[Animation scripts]

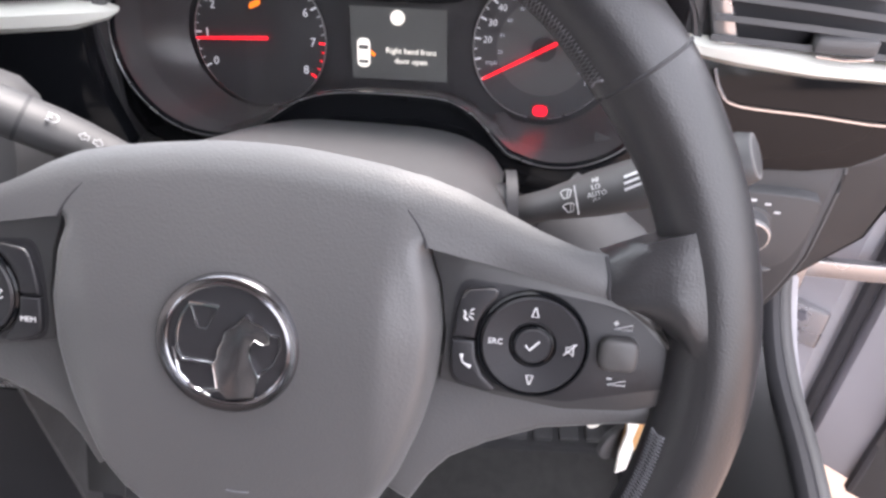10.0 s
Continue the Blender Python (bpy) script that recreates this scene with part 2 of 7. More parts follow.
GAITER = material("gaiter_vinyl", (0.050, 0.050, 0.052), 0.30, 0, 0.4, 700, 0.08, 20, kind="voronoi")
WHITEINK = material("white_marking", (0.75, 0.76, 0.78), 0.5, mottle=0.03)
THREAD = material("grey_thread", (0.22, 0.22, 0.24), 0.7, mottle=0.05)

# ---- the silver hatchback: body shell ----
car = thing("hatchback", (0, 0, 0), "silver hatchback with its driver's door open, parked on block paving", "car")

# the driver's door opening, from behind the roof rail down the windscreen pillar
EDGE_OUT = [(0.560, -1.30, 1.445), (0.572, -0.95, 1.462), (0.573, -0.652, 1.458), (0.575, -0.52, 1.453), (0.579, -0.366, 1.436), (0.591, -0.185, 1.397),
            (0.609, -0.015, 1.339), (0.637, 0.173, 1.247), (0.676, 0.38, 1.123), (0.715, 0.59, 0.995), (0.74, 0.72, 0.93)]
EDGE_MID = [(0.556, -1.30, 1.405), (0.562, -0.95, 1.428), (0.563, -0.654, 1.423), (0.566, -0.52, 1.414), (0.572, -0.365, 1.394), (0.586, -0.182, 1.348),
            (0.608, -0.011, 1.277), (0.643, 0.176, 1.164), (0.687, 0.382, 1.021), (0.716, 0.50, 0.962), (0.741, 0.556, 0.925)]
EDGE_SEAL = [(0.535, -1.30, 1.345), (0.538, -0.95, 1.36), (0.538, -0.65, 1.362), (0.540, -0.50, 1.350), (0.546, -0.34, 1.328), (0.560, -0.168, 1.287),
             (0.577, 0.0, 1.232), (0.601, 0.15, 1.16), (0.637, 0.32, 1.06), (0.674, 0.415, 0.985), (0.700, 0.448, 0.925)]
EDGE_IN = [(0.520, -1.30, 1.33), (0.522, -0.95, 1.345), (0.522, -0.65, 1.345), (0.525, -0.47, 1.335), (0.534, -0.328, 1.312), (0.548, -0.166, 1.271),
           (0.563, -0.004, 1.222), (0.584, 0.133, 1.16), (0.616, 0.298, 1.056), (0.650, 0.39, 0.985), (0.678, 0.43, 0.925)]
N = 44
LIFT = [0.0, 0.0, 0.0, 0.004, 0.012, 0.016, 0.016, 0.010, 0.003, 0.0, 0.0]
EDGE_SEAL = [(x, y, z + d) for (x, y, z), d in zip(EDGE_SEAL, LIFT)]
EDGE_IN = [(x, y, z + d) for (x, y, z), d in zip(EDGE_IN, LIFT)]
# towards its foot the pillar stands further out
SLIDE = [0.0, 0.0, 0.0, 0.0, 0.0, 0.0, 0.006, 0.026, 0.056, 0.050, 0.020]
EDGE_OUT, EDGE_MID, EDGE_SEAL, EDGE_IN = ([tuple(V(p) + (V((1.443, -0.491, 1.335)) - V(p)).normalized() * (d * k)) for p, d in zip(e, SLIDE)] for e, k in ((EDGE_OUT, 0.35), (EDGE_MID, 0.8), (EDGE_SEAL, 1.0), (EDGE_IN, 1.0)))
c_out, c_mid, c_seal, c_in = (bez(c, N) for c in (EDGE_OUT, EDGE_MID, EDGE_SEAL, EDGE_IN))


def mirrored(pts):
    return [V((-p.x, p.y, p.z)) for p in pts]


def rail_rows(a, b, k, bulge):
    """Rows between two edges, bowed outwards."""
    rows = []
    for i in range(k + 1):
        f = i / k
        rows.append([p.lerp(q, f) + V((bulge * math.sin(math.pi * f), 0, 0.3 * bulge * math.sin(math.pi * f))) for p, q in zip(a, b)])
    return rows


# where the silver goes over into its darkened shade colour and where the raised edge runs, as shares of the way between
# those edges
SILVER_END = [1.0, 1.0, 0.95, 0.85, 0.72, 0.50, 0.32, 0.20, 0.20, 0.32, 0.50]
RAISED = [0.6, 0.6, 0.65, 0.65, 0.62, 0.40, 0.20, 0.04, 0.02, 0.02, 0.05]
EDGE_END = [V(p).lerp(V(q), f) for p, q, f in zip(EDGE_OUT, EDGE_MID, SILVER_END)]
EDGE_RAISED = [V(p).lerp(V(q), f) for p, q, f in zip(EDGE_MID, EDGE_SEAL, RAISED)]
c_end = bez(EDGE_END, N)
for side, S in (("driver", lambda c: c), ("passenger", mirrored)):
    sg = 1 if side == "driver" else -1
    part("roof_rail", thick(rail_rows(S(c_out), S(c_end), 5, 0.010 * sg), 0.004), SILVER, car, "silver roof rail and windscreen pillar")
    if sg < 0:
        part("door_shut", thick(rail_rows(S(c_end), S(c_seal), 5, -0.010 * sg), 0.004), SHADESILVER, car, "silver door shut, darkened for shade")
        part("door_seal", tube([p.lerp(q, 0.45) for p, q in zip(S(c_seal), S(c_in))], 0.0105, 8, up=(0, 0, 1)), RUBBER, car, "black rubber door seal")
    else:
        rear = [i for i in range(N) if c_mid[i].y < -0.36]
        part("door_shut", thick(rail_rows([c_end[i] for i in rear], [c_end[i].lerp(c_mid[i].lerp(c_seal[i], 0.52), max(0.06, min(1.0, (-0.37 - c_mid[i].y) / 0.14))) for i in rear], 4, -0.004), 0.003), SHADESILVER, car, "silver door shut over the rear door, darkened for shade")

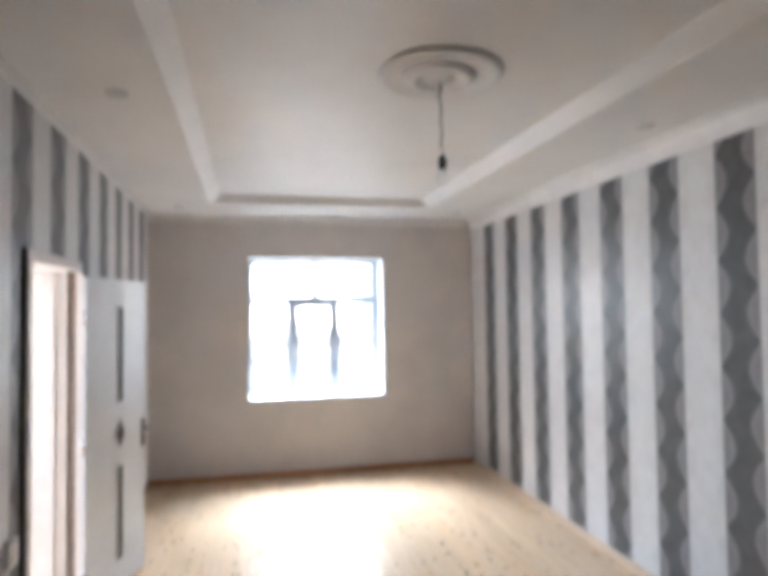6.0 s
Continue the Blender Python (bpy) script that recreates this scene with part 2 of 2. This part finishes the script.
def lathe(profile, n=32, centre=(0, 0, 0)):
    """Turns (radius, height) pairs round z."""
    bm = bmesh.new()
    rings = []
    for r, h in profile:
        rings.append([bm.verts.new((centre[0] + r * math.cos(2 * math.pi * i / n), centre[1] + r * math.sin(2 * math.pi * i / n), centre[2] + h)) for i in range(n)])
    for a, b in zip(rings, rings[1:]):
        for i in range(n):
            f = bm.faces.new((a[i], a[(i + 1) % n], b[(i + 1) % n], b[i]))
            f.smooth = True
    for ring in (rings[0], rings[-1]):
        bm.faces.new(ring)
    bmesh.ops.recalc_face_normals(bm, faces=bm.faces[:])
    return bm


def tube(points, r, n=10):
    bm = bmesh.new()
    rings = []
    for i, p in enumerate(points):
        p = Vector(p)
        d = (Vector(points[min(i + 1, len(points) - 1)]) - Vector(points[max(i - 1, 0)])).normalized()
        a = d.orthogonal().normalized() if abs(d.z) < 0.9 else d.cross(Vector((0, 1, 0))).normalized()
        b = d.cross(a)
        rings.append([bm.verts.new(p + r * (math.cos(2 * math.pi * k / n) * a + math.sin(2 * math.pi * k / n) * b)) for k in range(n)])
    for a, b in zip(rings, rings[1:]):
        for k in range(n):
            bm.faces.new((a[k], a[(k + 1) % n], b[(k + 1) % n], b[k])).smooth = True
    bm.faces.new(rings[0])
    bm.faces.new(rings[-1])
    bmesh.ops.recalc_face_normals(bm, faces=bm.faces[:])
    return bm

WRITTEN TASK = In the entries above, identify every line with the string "scene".

TASK ANSWER =
Continue the Blender Python (bpy) script that recreates this scene with part 2 of 7. More parts follow.
Continue the Blender Python (bpy) script that recreates this scene with part 2 of 2. This part finishes the script.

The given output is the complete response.